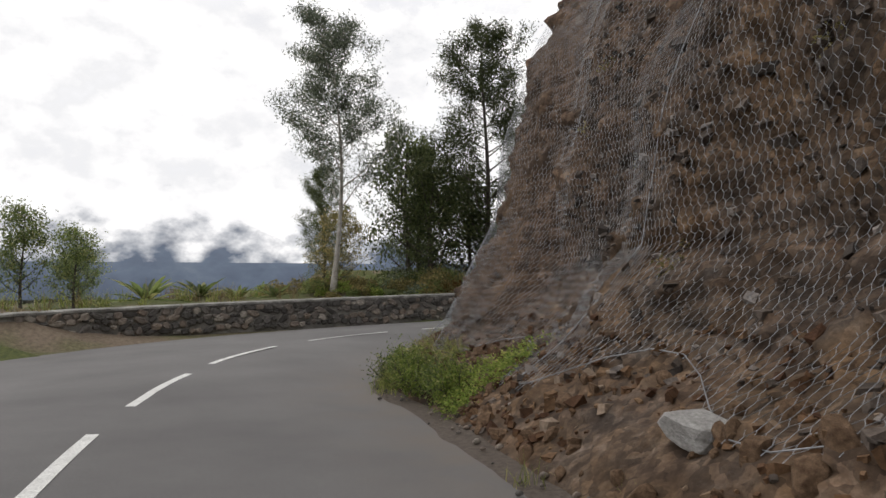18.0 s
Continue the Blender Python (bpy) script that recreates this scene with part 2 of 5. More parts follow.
    for size, low, high in ((3.3, 0.9, 1.12), (14.0, 0.55, 1.65)):
        w = t.nodes.new("ShaderNodeTexVoronoi")
        w.inputs["Scale"].default_value = size
        o = t.nodes.new("ShaderNodeTexCoord")
        j = node(t, "ShaderNodeTexNoise", Scale=size * 1.5, Detail=3.0)
        k = t.nodes.new("ShaderNodeVectorMath")
        k.operation = "MULTIPLY_ADD"
        t.links.new(o.outputs["Object"], j.inputs["Vector"])
        t.links.new(j.outputs["Color"], k.inputs[0])
        k.inputs[1].default_value = (0.42 / size,) * 3
        t.links.new(o.outputs["Object"], k.inputs[2])
        t.links.new(k.outputs[0], w.inputs["Vector"])
        x = t.nodes.new("ShaderNodeSeparateColor")
        t.links.new(w.outputs["Color"], x.inputs[0])
        e = ramp_of(t, x.outputs[0], [(0.0, (low, low, low)), (0.6, (1.0, 0.99, 0.98)), (1.0, (high, high, high))])
        relief.append(w.outputs["Distance"])
        c = mixed(t, maths(t, "MULTIPLY", v.outputs["Fac"], 0.85), c, mixed(t, 1.0, c, e, "MULTIPLY"))
    t.links.new(c, b.inputs["Base Color"])
    h = maths(t, "ADD", maths(t, "MULTIPLY", mid, 0.4), maths(t, "MULTIPLY", fine, 0.1))
    for q in relief:
        h = maths(t, "SUBTRACT", h, maths(t, "MULTIPLY", maths(t, "MULTIPLY", q, 0.32), v.outputs["Fac"]))
    bump(t, b, h, 0.85, 0.08)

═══

DIRECTIVE ▸ Copy out all the data exactly; skip the pictures.

RESULT BELOW ▸
18.0 s
Continue the Blender Python (bpy) script that recreates this scene with part 2 of 5. More parts follow.
    for size, low, high in ((3.3, 0.9, 1.12), (14.0, 0.55, 1.65)):
        w = t.nodes.new("ShaderNodeTexVoronoi")
        w.inputs["Scale"].default_value = size
        o = t.nodes.new("ShaderNodeTexCoord")
        j = node(t, "ShaderNodeTexNoise", Scale=size * 1.5, Detail=3.0)
        k = t.nodes.new("ShaderNodeVectorMath")
        k.operation = "MULTIPLY_ADD"
        t.links.new(o.outputs["Object"], j.inputs["Vector"])
        t.links.new(j.outputs["Color"], k.inputs[0])
        k.inputs[1].default_value = (0.42 / size,) * 3
        t.links.new(o.outputs["Object"], k.inputs[2])
        t.links.new(k.outputs[0], w.inputs["Vector"])
        x = t.nodes.new("ShaderNodeSeparateColor")
        t.links.new(w.outputs["Color"], x.inputs[0])
        e = ramp_of(t, x.outputs[0], [(0.0, (low, low, low)), (0.6, (1.0, 0.99, 0.98)), (1.0, (high, high, high))])
        relief.append(w.outputs["Distance"])
        c = mixed(t, maths(t, "MULTIPLY", v.outputs["Fac"], 0.85), c, mixed(t, 1.0, c, e, "MULTIPLY"))
    t.links.new(c, b.inputs["Base Color"])
    h = maths(t, "ADD", maths(t, "MULTIPLY", mid, 0.4), maths(t, "MULTIPLY", fine, 0.1))
    for q in relief:
        h = maths(t, "SUBTRACT", h, maths(t, "MULTIPLY", maths(t, "MULTIPLY", q, 0.32), v.outputs["Fac"]))
    bump(t, b, h, 0.85, 0.08)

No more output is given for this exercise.